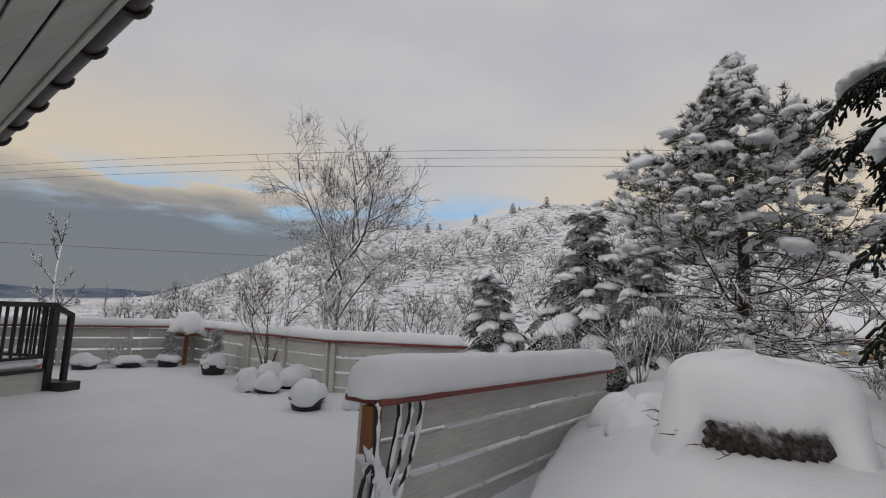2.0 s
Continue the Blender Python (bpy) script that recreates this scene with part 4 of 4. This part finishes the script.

══════════════════════════════

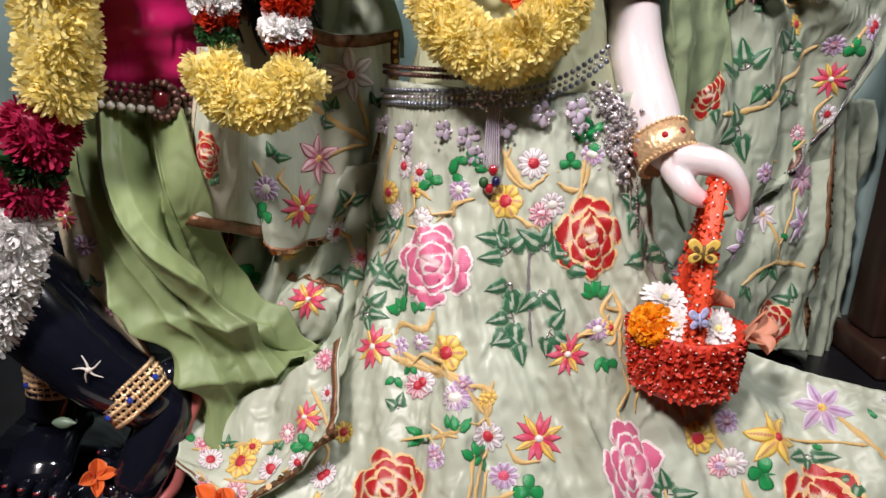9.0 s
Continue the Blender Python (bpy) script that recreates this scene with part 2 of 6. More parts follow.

══════════════════════════════

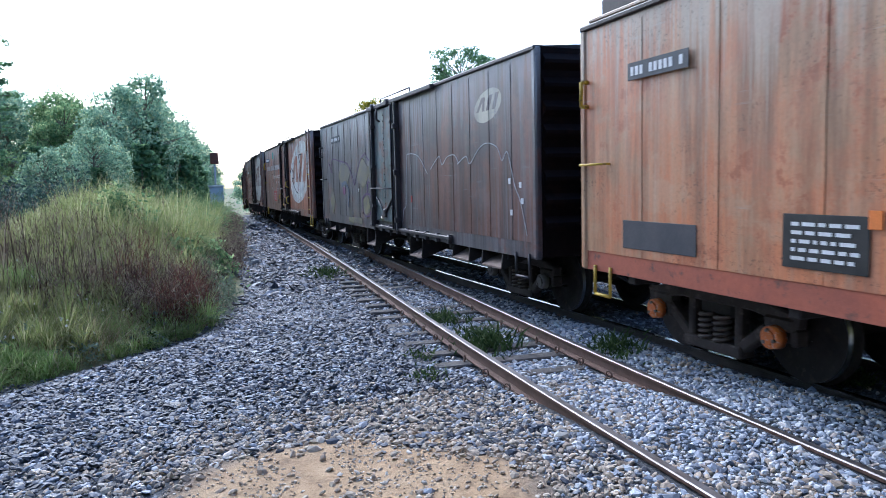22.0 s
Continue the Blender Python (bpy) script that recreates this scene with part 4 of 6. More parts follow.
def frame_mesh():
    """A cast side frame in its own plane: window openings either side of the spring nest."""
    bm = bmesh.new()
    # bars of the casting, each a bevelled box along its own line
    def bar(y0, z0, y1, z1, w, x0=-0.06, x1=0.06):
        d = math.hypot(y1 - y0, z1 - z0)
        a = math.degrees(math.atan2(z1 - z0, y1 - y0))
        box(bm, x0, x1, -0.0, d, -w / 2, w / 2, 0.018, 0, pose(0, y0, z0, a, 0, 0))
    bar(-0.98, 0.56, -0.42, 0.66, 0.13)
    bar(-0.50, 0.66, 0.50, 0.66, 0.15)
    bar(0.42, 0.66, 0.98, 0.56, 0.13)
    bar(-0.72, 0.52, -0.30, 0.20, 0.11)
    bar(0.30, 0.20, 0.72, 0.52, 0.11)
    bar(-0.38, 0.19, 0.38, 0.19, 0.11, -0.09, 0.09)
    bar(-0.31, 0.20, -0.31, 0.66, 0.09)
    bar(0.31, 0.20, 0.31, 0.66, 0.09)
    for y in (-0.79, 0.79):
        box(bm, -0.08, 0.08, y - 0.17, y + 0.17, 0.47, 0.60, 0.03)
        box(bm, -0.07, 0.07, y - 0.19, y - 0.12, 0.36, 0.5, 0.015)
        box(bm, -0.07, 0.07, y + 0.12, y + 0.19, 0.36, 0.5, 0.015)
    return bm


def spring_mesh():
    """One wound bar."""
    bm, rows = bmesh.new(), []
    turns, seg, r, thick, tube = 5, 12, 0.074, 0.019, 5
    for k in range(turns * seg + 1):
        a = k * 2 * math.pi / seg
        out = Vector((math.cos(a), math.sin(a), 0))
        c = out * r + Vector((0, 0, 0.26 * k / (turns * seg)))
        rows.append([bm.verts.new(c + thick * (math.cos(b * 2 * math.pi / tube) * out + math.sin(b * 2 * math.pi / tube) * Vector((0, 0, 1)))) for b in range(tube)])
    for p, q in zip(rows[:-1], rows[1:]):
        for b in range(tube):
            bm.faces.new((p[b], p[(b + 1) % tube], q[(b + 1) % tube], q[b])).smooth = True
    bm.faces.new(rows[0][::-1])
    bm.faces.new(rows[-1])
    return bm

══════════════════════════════

Objective — Report every line containing the word "scene" from the listing above.

Exercise result —
Continue the Blender Python (bpy) script that recreates this scene with part 4 of 4. This part finishes the script.
Continue the Blender Python (bpy) script that recreates this scene with part 2 of 6. More parts follow.
Continue the Blender Python (bpy) script that recreates this scene with part 4 of 6. More parts follow.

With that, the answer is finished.